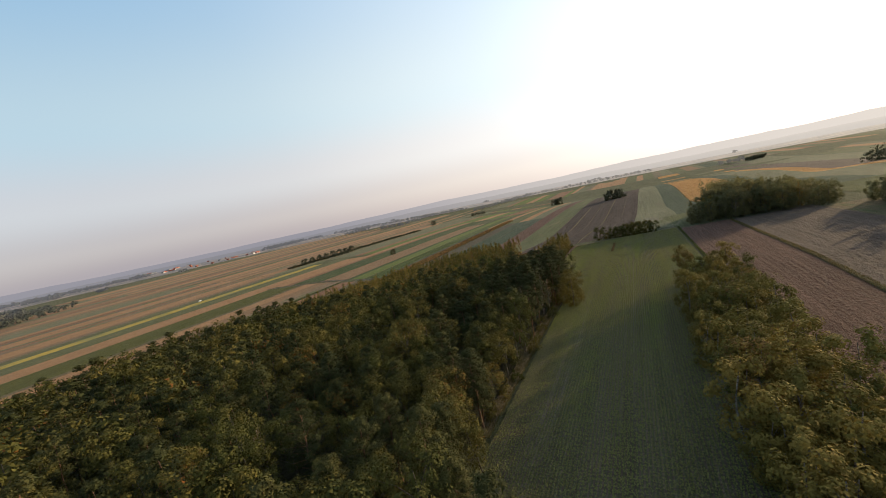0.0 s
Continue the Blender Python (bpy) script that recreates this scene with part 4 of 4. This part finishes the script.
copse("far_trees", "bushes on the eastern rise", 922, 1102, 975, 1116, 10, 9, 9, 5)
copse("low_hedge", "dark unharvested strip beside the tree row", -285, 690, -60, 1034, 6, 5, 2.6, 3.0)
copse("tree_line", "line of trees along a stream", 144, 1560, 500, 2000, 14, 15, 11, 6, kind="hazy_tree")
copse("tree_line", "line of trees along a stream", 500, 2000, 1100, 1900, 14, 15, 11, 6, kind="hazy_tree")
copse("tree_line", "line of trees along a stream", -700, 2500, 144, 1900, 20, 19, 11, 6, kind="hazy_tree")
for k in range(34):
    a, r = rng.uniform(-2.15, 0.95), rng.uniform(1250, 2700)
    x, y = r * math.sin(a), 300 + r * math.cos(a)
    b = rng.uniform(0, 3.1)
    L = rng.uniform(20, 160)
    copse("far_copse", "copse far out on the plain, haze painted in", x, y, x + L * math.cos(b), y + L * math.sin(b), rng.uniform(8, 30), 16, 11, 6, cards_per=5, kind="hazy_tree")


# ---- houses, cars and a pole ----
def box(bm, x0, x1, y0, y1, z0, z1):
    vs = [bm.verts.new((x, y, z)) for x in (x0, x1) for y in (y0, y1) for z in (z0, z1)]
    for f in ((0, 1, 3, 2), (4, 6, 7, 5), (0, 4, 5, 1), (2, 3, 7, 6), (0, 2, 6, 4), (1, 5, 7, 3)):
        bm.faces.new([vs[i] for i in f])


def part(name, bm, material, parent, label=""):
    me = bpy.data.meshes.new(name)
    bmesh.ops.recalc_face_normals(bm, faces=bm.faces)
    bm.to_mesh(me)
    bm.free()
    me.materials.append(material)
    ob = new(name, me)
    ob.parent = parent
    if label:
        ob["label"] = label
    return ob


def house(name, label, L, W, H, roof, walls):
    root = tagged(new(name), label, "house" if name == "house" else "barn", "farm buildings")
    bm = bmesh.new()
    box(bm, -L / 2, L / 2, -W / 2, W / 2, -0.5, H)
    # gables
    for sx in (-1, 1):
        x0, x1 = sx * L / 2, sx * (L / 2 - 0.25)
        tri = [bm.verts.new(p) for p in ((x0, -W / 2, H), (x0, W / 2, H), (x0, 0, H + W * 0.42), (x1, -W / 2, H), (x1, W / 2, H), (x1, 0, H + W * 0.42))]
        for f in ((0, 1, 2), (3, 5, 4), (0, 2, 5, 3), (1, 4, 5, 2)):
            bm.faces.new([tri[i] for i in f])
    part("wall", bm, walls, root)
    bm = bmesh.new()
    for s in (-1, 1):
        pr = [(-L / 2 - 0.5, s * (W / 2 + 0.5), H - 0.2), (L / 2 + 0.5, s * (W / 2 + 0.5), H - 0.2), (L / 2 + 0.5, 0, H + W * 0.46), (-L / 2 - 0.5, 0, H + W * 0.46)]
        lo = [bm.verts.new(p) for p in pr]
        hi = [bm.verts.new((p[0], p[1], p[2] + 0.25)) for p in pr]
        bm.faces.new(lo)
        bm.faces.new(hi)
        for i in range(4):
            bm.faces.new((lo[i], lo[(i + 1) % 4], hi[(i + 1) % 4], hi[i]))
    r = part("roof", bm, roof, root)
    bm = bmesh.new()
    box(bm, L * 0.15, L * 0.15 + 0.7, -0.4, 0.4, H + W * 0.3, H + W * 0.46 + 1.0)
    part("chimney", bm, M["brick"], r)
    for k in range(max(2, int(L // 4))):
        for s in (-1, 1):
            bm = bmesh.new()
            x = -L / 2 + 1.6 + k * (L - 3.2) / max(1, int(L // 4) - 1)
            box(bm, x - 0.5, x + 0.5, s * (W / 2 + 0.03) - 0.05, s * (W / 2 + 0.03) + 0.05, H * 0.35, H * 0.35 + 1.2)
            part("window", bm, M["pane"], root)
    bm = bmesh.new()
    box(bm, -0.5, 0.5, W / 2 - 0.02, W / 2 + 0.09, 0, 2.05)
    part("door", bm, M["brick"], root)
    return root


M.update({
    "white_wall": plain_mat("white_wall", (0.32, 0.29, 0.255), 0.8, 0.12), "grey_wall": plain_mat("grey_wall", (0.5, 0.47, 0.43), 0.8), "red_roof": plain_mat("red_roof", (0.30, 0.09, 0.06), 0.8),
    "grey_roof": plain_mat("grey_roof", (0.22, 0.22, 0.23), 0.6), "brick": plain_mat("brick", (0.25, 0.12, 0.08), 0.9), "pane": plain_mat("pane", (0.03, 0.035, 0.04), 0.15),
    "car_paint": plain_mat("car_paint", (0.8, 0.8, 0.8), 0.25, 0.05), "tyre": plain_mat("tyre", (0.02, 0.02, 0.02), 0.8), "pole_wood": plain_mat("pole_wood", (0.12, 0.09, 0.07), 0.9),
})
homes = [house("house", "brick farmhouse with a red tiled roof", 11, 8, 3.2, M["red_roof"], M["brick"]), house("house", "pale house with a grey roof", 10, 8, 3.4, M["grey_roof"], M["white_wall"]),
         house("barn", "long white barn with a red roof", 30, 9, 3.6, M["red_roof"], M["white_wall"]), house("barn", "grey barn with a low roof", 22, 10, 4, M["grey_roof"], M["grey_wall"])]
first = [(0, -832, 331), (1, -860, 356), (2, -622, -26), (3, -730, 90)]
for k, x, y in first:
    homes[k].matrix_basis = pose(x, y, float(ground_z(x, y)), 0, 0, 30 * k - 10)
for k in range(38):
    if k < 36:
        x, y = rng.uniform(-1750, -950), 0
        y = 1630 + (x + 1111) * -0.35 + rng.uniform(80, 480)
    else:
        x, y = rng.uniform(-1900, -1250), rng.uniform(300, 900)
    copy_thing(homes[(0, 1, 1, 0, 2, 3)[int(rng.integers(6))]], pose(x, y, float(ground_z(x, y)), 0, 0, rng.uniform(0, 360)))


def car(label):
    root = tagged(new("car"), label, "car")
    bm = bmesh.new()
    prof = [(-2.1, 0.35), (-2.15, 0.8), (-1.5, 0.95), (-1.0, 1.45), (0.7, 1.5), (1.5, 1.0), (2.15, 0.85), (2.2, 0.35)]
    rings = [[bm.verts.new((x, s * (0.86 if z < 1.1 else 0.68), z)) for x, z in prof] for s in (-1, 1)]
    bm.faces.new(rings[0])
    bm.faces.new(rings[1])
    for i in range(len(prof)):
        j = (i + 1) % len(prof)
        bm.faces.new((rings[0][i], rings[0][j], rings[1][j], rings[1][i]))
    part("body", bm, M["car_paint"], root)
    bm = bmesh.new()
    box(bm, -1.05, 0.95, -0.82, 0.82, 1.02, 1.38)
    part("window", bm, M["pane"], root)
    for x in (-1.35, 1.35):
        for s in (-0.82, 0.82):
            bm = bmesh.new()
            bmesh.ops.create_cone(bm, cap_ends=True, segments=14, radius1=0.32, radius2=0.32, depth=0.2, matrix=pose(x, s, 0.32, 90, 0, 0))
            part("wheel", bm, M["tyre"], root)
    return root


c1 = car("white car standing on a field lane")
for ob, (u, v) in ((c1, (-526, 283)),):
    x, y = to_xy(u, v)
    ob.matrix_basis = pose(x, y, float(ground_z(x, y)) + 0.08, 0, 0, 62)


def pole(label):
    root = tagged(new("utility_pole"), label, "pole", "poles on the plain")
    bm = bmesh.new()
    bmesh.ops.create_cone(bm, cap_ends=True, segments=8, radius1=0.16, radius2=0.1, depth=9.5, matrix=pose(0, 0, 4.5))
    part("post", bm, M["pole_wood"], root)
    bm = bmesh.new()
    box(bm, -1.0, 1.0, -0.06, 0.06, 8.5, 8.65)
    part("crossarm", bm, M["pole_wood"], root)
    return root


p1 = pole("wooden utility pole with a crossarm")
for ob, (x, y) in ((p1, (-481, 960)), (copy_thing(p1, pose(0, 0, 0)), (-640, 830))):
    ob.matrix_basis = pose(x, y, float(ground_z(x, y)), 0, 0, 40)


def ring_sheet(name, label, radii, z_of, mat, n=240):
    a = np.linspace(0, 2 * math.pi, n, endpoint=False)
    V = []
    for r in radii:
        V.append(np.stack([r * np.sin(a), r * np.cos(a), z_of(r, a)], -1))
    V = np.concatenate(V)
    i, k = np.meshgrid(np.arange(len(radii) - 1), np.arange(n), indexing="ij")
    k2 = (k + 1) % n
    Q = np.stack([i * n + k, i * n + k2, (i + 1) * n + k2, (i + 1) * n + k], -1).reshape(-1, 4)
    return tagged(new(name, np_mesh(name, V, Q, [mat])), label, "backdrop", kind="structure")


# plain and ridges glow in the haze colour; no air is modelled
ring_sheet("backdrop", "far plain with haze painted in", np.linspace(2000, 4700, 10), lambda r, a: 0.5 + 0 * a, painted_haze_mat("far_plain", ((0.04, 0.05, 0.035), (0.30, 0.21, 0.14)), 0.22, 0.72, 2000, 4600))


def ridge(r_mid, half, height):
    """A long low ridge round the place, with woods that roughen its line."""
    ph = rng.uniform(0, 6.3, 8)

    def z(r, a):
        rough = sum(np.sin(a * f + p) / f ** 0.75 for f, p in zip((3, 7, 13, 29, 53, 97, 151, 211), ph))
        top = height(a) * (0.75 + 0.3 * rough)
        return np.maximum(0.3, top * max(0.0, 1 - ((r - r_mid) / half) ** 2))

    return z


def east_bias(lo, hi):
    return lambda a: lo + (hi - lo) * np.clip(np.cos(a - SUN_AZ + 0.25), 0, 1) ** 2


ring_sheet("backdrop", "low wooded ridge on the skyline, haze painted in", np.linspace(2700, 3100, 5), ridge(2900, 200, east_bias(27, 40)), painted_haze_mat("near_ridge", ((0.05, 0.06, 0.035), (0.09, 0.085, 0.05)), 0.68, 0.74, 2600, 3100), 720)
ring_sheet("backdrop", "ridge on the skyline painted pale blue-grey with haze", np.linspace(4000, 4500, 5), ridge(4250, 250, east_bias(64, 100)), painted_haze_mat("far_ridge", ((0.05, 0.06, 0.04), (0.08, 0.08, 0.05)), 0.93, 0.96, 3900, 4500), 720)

________________

Every line from the top of the material above through the line with "copse far out" should be duplicated exactly, please; leave out the pictures.

◆ **Correct response**
0.0 s
Continue the Blender Python (bpy) script that recreates this scene with part 4 of 4. This part finishes the script.
copse("far_trees", "bushes on the eastern rise", 922, 1102, 975, 1116, 10, 9, 9, 5)
copse("low_hedge", "dark unharvested strip beside the tree row", -285, 690, -60, 1034, 6, 5, 2.6, 3.0)
copse("tree_line", "line of trees along a stream", 144, 1560, 500, 2000, 14, 15, 11, 6, kind="hazy_tree")
copse("tree_line", "line of trees along a stream", 500, 2000, 1100, 1900, 14, 15, 11, 6, kind="hazy_tree")
copse("tree_line", "line of trees along a stream", -700, 2500, 144, 1900, 20, 19, 11, 6, kind="hazy_tree")
for k in range(34):
    a, r = rng.uniform(-2.15, 0.95), rng.uniform(1250, 2700)
    x, y = r * math.sin(a), 300 + r * math.cos(a)
    b = rng.uniform(0, 3.1)
    L = rng.uniform(20, 160)
    copse("far_copse", "copse far out on the plain, haze painted in", x, y, x + L * math.cos(b), y + L * math.sin(b), rng.uniform(8, 30), 16, 11, 6, cards_per=5, kind="hazy_tree")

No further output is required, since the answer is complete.